Again you base your statement on the premise that all yeast will mutate during fermentation so that any cfu will be different from the original stock yeast. This is hardly the case and anyway there are ways to make sure this is not the case so assuming this did not happen is a best bet than assuming this has surely happened.
 
This is hardly the case and anyway there are ways to make sure this is not the case so assuming this did not happen is a best bet than assuming this has surely happened.

Citation needed.

Compare with e.g. https://www.pnas.org/content/111/22/E2310 and more recent studies, not currently open-source, that have shown higher mutation rates in beer.

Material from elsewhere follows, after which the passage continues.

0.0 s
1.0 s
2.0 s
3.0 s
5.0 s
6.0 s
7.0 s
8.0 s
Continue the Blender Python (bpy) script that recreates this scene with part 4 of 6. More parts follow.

I'll say again - every time yeast replicate their DNA they risk errors in that process. Since they replicate during fermentation there will always be mutations during fermentation.
 
There are undoubtedly phenotypic differences, but in our age of refrigeration and largely standardized fermentation practices, I doubt many genetic changes are happening to yeast in commercial breweries today. That said, and as other research has shown, the great stresses put on ale yeast of 100+ years ago is another story and it is no surprise there are so many genetically different variations of what could have been the same strain. Especially for UK yeasts and the huge variation in fermentation process, harvest, storage, ect.

A good quote:

"We demonstrated that while there were some differences between the phenotypic characteristics of an ale yeast strain over the course of one hundred serial repitchings, there were no genetic variations or changes to fermentation characteristics. Similarly, fermentation analysis, flocculation assessment and genetic analysis showed there were no significant differences between a fresh lager yeast and the same culture after a two year period. Despite the many reports of genetic instability in brewing yeast slurries, our results indicate that some yeast strains are particularly resistant to such changes. These results support previous observations which suggest that the capacity to serially repitch a yeast culture is intrinsically related to the genetic stability of the yeast strain employed." - The Effect of Long Term Serial Repitching on The Genetic and Phenotypic Stability of Yeast
 
Not to mention the fact that yeast suppliers don't really go around swabbing beer bottles to create their stock. This would rarely work anyway because of filtration and/or pasteurization. They obviously get their stock from other suppliers/yeast banks or complacent breweries.